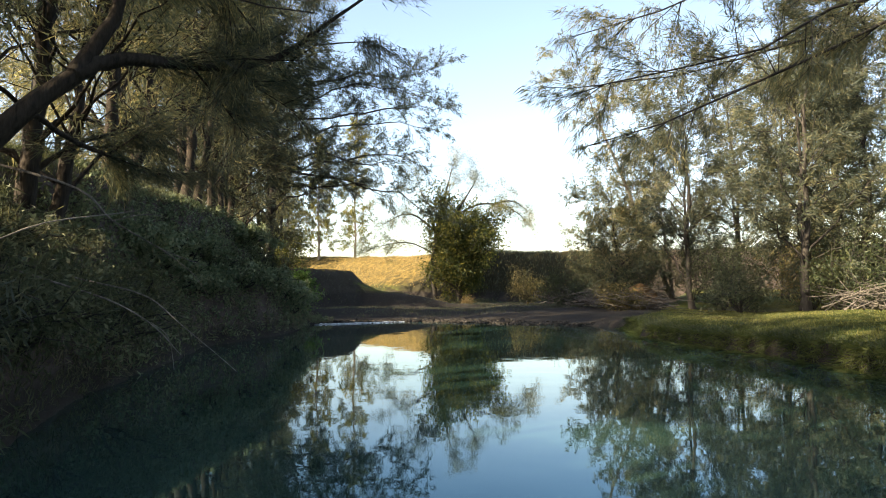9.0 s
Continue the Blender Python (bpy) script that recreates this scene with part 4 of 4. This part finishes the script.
# ---- lawn edge and far undergrowth ----
for k, (bx, by, rx, rz, mt) in enumerate(((45.5, 44, 1.9, 1.5, LEAF_DARK), (42.5, 38.6, 1.6, 1.1, WEED), (47, 40, 2.4, 2.0, LEAF_DARK), (49, 36, 2.6, 3.0, LEAF_DARK), (44, 33.5, 2.2, 2.2, LEAF_DARK), (48, 31, 2.6, 2.8, LEAF_DARK), (41, 31.5, 1.8, 1.5, WEED),
                                          (52, 42, 3.0, 3.4, NEEDLE), (45, 27.5, 2.4, 2.4, LEAF_DARK), (50, 26, 2.8, 3.0, WEED), (41, 25, 2.2, 2.0, LEAF_DARK), (45, 20.5, 2.6, 2.6, WEED), (40, 18, 2.4, 2.6, LEAF_DARK), (36, 14.5, 2.4, 2.8, LEAF_DARK), (55, 33, 3.0, 3.0, LEAF_DARK),
                                          (54, 47, 2.6, 2.6, LEAF_DARK), (58, 28, 3.2, 3.2, WEED), (49, 50, 1.8, 1.6, WEED), (33, 11, 2.4, 2.6, LEAF_DARK), (30.5, 16.0, 1.6, 1.4, WEED), (47.5, 34.0, 2.4, 2.4, LEAF_DARK), (46.5, 30.0, 2.2, 2.0, LEAF_DARK), (43.0, 28.0, 2.0, 1.8, LEAF_DARK), (47.5, 24.5, 2.4, 2.2, LEAF_DARK), (51.5, 38.5, 2.4, 2.4, LEAF_DARK))):
    shrub("bush", bx, by, rx, rx, rz * 1.5, 3600, 0.19, BRUSH if k % 4 == 1 else mt, "tangled olive undergrowth shrub behind the lawn", 500 + k, "shrub", "undergrowth bushes", 0.28)
rb = np.random.default_rng(77)
for k, (bx, by, n, sz) in enumerate(((46.5, 45.0, 40, 2.2), (43.0, 37.6, 46, 2.6), (39.0, 25.8, 34, 2.2), (44.5, 41.5, 40, 2.6), (48, 40, 30, 2.4))):
    zz = hz(bx, by)
    branchwork("brush_heap", "heap of dry brown branches lying by the far bank", [(0.035 * rb.uniform(0.4, 1.2), 0.008, ((bx + rb.normal(0, sz * 0.3), by + rb.normal(0, sz * 0.3), zz + rb.uniform(0, 0.3)),
               (bx + rb.normal(0, sz * 0.4), by + rb.normal(0, sz * 0.4), zz + rb.uniform(0.3, 1.0)), (bx + rb.normal(0, sz * 0.6), by + rb.normal(0, sz * 0.6), zz + rb.uniform(0.2, 1.5)))) for _ in range(n)], LOGWOOD, 540 + k, "brush", 4, "brush heaps")
for k, (bx, by) in enumerate(((44.5, 58.2), (42.6, 50.2), (43.3, 53.5))):
    weeds("grass_tuft", bx, by, 0.45, 0.4, 140, 3, 0.75, 0.30, STRAW, "pale upright tuft of dry grass on the gravel", 560 + k, "grass tufts", 0, STRAW, 0.08, "grass")


# ---- grass, the last and smallest ----
def blades(points, tall, wide, rng, lean=0.35, droop=0.0):
    n = len(points)
    a = rng.uniform(0, 6.28, n)
    s = np.stack([np.cos(a), np.sin(a), 0 * a], -1) * wide * rng.uniform(0.6, 1.4, (n, 1)) * 0.5
    d = unit(rng.normal(0, lean, (n, 3)) + np.array([0, 0, 1.0 - droop]))
    h = tall * rng.uniform(0.4, 1.3, (n, 1))
    v = np.stack([points - s, points + s, points + d * h], 1).reshape(-1, 3)
    return v, np.arange(3 * n).reshape(-1, 3)


def scatter(n, x0, x1, y0, y1, rng, lo, hi, seed, share=0.35):
    """Random ground points clear of the water, thinner in patches."""
    x, y = rng.uniform(x0, x1, n), rng.uniform(y0, y1, n)
    z = heights(x, y)
    ok = (z > lo) & (z < hi) & (lumps(x, y, 1.1, seed) + rng.uniform(-0.5, 0.5, n) > -share)
    return np.stack([x, y, z - 0.01], -1)[ok]


rg = np.random.default_rng(90)
right_pts = scatter(240000, 3, 26, 2, 23, rg, 0.10, 2.6, 31)
right_pts = right_pts[(right_pts[:, 0] - right_pts[:, 1] * 0.9 < 9) | (rg.uniform(0, 1, len(right_pts)) < 0.25)]
right_pts = right_pts[right_pts[:, 0] > right_pts[:, 1] * 0.45 - 1.5]
tagged(new("grass", mesh_np("grass", *blades(right_pts, 0.075, 0.016, rg, 0.6), GRASS)), "soft green grass covering the sloping bank", "grass", "", "stuff")
idx = np.where((fine_ring[:, 1] > 1) & (fine_ring[:, 0] > fine_ring[:, 1] * 0.45 - 1.5) & (fine_ring[:, 0] + fine_ring[:, 1] < 66))[0]
pick = rg.choice(idx, 60000)
edge_xy = fine_ring[pick] + rg.normal(0, 0.35, (60000, 2))
edge_z = heights(edge_xy[:, 0], edge_xy[:, 1])
edge_pts = np.column_stack([edge_xy, edge_z])[(edge_z > 0.0) & (edge_z < 0.75)]
tagged(new("reedy_grass", mesh_np("reedy_grass", *blades(edge_pts, 0.16, 0.018, rg, 0.8, 0.3), WEED)), "long dull grass fringing the water's edge", "grass", "", "stuff")
n_f = 18000
lawn_idx = np.where((fine_ring[:, 0] + fine_ring[:, 1] > 33) & (fine_ring[:, 0] + fine_ring[:, 1] < 66) & (fine_ring[:, 0] > fine_ring[:, 1]- 1.0))[0]
pick = rg.choice(lawn_idx, n_f)
out_dir = unit(np.array([1.0, -1.0]))
base_xy = fine_ring[pick] + rg.uniform(-0.4, 0.4, (n_f, 2)) * np.array([0.7, 0.7]) + out_dir * rg.uniform(0.0, 0.30, (n_f, 1))
base_z = np.clip(heights(base_xy[:, 0], base_xy[:, 1]), 0.02, 0.6)
d = unit(np.column_stack([-out_dir[0] + rg.normal(0, 0.55, n_f), -out_dir[1] + rg.normal(0, 0.55, n_f), rg.uniform(-1.1, 0.6, n_f)]))
s_ = unit(np.cross(d, rg.normal(0, 1, (n_f, 3)))) * 0.012 * rg.uniform(0.6, 1.4, (n_f, 1))
p_ = np.column_stack([base_xy, base_z])
tip = p_ + d * rg.uniform(0.08, 0.24, (n_f, 1))
tip[:, 2] = np.maximum(tip[:, 2], 0.01)
tagged(new("overhanging_grass", mesh_np("overhanging_grass", np.stack([p_ - s_, p_ + s_, tip], 1).reshape(-1, 3), np.arange(3 * n_f).reshape(-1, 3), GRASS)), "long dark grass hanging over the cut lawn edge", "grass", "", "stuff")
lawn_pts = scatter(80000, 19, 44, 17, 36, rg, 0.30, 1.8, 35, 0.6)
lawn_pts = lawn_pts[lawn_pts[:, 1] < 32.2 + 0.38 * (lawn_pts[:, 0] - 32.6)]
tagged(new("lawn_grass", mesh_np("lawn_grass", *blades(lawn_pts, 0.07, 0.03, rg), LAWN_BLADE)), "short sunlit turf on the flat bank", "grass", "", "stuff")
top_pts = np.concatenate([scatter(60000, -9, 8, 8, 29, rg, 3.2, 6, 37, 0.2), scatter(70000, 6, 27, 25, 50, rg, 3.4, 6, 38, 0.3)])
tagged(new("bank_top_grass", mesh_np("bank_top_grass", *blades(top_pts, 0.15, 0.014, rg), GRASS)), "rough grass along the top of the bank", "grass", "", "stuff")
mound = scatter(150000, 9, 26, 24, 46, rg, 0.4, 4.7, 44, 0.3)
mound = mound[line_distance(ring, mound[:, 0], mound[:, 1]) < 4.5][:36000]
tagged(new("mound_grass", mesh_np("mound_grass", *blades(mound, 0.24, 0.013, rg, 0.7), WEED)), "matted dull grass covering the shaded bank", "grass", "", "stuff")
gold = scatter(16000, -11, -4.5, 14, 21, rg, 3.7, 6, 39, 0.0)
tagged(new("dry_grass", mesh_np("dry_grass", *blades(gold, 0.42, 0.012, rg, 0.25), STRAW)), "tall golden dry grass on the bank top", "grass", "", "stuff")
fringe = scatter(40000, -9, 9, 14, 27, rg, 3.2, 4.0, 40, 0.1)
v, f = blades(fringe, 0.45, 0.014, rg, 0.6, 1.5)
tagged(new("hanging_grass", mesh_np("hanging_grass", v, f, WEED)), "matted grass hanging over the lip of the cut bank", "grass", "", "stuff")
plain = scatter(36000, 36, 75, 56, 100, rg, 1.6, 7, 41, 0.1)
tagged(new("plain_grass", mesh_np("plain_grass", *blades(plain, 0.22, 0.06, rg, 0.6), STRAW)), "dry golden grass on the far slope", "grass", "", "stuff")

# blades in the dark needle colour, which holds the cut bank's shade
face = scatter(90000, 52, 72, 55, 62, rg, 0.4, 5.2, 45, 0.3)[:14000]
tagged(new("face_grass", mesh_np("face_grass", *blades(face, 0.4, 0.05, rg, 0.8), NEEDLE_DARK)), "rough weeds in a shade-dark colour covering the far cut bank", "grass", "", "stuff")
# same dark colour here for the shade over the gravel flat
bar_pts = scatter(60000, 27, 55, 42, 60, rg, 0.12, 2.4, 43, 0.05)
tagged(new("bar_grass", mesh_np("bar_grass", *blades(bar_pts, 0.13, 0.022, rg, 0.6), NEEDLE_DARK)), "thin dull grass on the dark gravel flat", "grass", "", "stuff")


def soil_material():
    m, n, out = material("orange_soil")
    pos = coords(n)
    f, g = noise_tex(n, 9, 6, pos, 0.65), noise_tex(n, 1.6, 3, pos)
    col = ramp(n, maths(n, "ADD", maths(n, "MULTIPLY", f, 0.6), maths(n, "MULTIPLY", g, 0.4)), [(0.3, (0.06, 0.038, 0.02)), (0.55, (0.17, 0.105, 0.052)), (0.75, (0.27, 0.18, 0.095))])
    principled(n, out, col, 0.95, bump(n, f, 0.9, 0.05), 0.1)
    return m


SOIL = soil_material()


def soil_lump(name, x, y, rx, ry, rz, turn, label, seed):
    """A worn hump of bare earth sunk into the ground."""
    r = np.random.default_rng(seed)
    bm = bmesh.new()
    bmesh.ops.create_icosphere(bm, subdivisions=4, radius=1)
    for v in bm.verts:
        q = 1 + 0.22 * noise.noise(v.co * 1.7 + Vector((seed, 0, 0))) + 0.09 * noise.noise(v.co * 5 + Vector((0, seed, 0)))
        v.co = Vector((v.co.x * rx, v.co.y * ry, v.co.z * rz)) * q
    me = bpy.data.meshes.new(name)
    bm.to_mesh(me)
    bm.free()
    me.materials.append(SOIL)
    for p in me.polygons:
        p.use_smooth = True
    ob = new(name, me)
    ob.matrix_basis = pose(x, y, hz(x, y) - 0.02, 0, 0, turn)
    return tagged(ob, label, "soil", "", "stuff")


soil_lump("bare_soil", 46.4, 39.6, 1.5, 0.9, 1.35, -30, "sunlit orange earth face between the she-oaks", 3)
# low pale humps put the sunlight on this sloping ground into colour
soil_lump("bare_soil", 43.5, 21.6, 3.4, 1.3, 0.30, 20, "pale earth streak beside the lawn with sunlight in its colour", 5)
soil_lump("bare_soil", 46.6, 22.6, 2.6, 0.9, 0.35, 35, "pale earth streak beside the lawn with sunlight in its colour", 8)

# stones of the bar and the riffle
rs = np.random.default_rng(95)
ico = bmesh.new()
bmesh.ops.create_icosphere(ico, subdivisions=1, radius=1)
iv = np.array([v.co[:] for v in ico.verts])
jf = np.array([[v.index for v in f.verts] for f in ico.faces])
ico.free()
sv, sf, o = [], [], 0
t = rs.uniform(0, 1, 1500)
bar = np.array([(25.6, 43.4), (30, 42.4), (31.4, 39.8), (32.2, 37.0), (33.3, 35.0)])
seg = np.minimum((t * 4).astype(int), 3)
bp = bar[seg] + (bar[seg + 1] - bar[seg]) * (t * 4 - seg)[:, None] + rs.normal(0, 0.55, (1500, 2)) + np.array([0.5, 0.4])
bz = heights(bp[:, 0], bp[:, 1])
for (x, y), z in zip(bp, bz):
    r = rs.uniform(0.03, 0.12)
    sv.append(iv * np.array([r, r * rs.uniform(0.6, 1.2), r * rs.uniform(0.4, 0.7)]) * rs.uniform(0.85, 1.15, (len(iv), 1)) + np.array([x, y, max(z, -0.05) + r * 0.15]))
    sf.append(jf + o)
    o += len(iv)
tagged(new("gravel", mesh_np("gravel", np.concatenate(sv), np.concatenate(sf), STONE, True)), "dark wet river pebbles on the gravel bar", "gravel", "", "stuff")

rw = np.random.default_rng(97)
m = 60
u = np.linspace(0, 1, m)
cx, cy = 25.7 + 4.4 * u, 43.05 - 0.75 * u + 0.06 * np.sin(u * 19)
half = 0.10 * (0.4 + np.abs(np.sin(u * 11)) * rw.uniform(0.4, 1.2, m)) * np.minimum(1, 6 * np.minimum(u, 1 - u) + 0.1)
v = np.concatenate([np.stack([cx, cy - half, np.full(m, 0.008)], -1), np.stack([cx, cy, 0.03 + rw.uniform(0, 0.03, m)], -1), np.stack([cx, cy + half, np.full(m, 0.008)], -1)])
i = np.arange(m - 1)
f = np.concatenate([np.stack([i, i + 1, i + m + 1, i + m], -1), np.stack([i + m, i + m + 1, i + 2 * m + 1, i + 2 * m], -1)])
tagged(new("riffle", mesh_np("riffle", v, f, FOAM, True)), "thin line of white broken water over stones", "water", "", "stuff")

*-*-*

Within the listing above, extract exactly the lines from the line with "Continue the Blender" to the line with "upright tuft of", the two named lines included, and no others.

Solution to this problem:
Continue the Blender Python (bpy) script that recreates this scene with part 4 of 4. This part finishes the script.
# ---- lawn edge and far undergrowth ----
for k, (bx, by, rx, rz, mt) in enumerate(((45.5, 44, 1.9, 1.5, LEAF_DARK), (42.5, 38.6, 1.6, 1.1, WEED), (47, 40, 2.4, 2.0, LEAF_DARK), (49, 36, 2.6, 3.0, LEAF_DARK), (44, 33.5, 2.2, 2.2, LEAF_DARK), (48, 31, 2.6, 2.8, LEAF_DARK), (41, 31.5, 1.8, 1.5, WEED),
                                          (52, 42, 3.0, 3.4, NEEDLE), (45, 27.5, 2.4, 2.4, LEAF_DARK), (50, 26, 2.8, 3.0, WEED), (41, 25, 2.2, 2.0, LEAF_DARK), (45, 20.5, 2.6, 2.6, WEED), (40, 18, 2.4, 2.6, LEAF_DARK), (36, 14.5, 2.4, 2.8, LEAF_DARK), (55, 33, 3.0, 3.0, LEAF_DARK),
                                          (54, 47, 2.6, 2.6, LEAF_DARK), (58, 28, 3.2, 3.2, WEED), (49, 50, 1.8, 1.6, WEED), (33, 11, 2.4, 2.6, LEAF_DARK), (30.5, 16.0, 1.6, 1.4, WEED), (47.5, 34.0, 2.4, 2.4, LEAF_DARK), (46.5, 30.0, 2.2, 2.0, LEAF_DARK), (43.0, 28.0, 2.0, 1.8, LEAF_DARK), (47.5, 24.5, 2.4, 2.2, LEAF_DARK), (51.5, 38.5, 2.4, 2.4, LEAF_DARK))):
    shrub("bush", bx, by, rx, rx, rz * 1.5, 3600, 0.19, BRUSH if k % 4 == 1 else mt, "tangled olive undergrowth shrub behind the lawn", 500 + k, "shrub", "undergrowth bushes", 0.28)
rb = np.random.default_rng(77)
for k, (bx, by, n, sz) in enumerate(((46.5, 45.0, 40, 2.2), (43.0, 37.6, 46, 2.6), (39.0, 25.8, 34, 2.2), (44.5, 41.5, 40, 2.6), (48, 40, 30, 2.4))):
    zz = hz(bx, by)
    branchwork("brush_heap", "heap of dry brown branches lying by the far bank", [(0.035 * rb.uniform(0.4, 1.2), 0.008, ((bx + rb.normal(0, sz * 0.3), by + rb.normal(0, sz * 0.3), zz + rb.uniform(0, 0.3)),
               (bx + rb.normal(0, sz * 0.4), by + rb.normal(0, sz * 0.4), zz + rb.uniform(0.3, 1.0)), (bx + rb.normal(0, sz * 0.6), by + rb.normal(0, sz * 0.6), zz + rb.uniform(0.2, 1.5)))) for _ in range(n)], LOGWOOD, 540 + k, "brush", 4, "brush heaps")
for k, (bx, by) in enumerate(((44.5, 58.2), (42.6, 50.2), (43.3, 53.5))):
    weeds("grass_tuft", bx, by, 0.45, 0.4, 140, 3, 0.75, 0.30, STRAW, "pale upright tuft of dry grass on the gravel", 560 + k, "grass tufts", 0, STRAW, 0.08, "grass")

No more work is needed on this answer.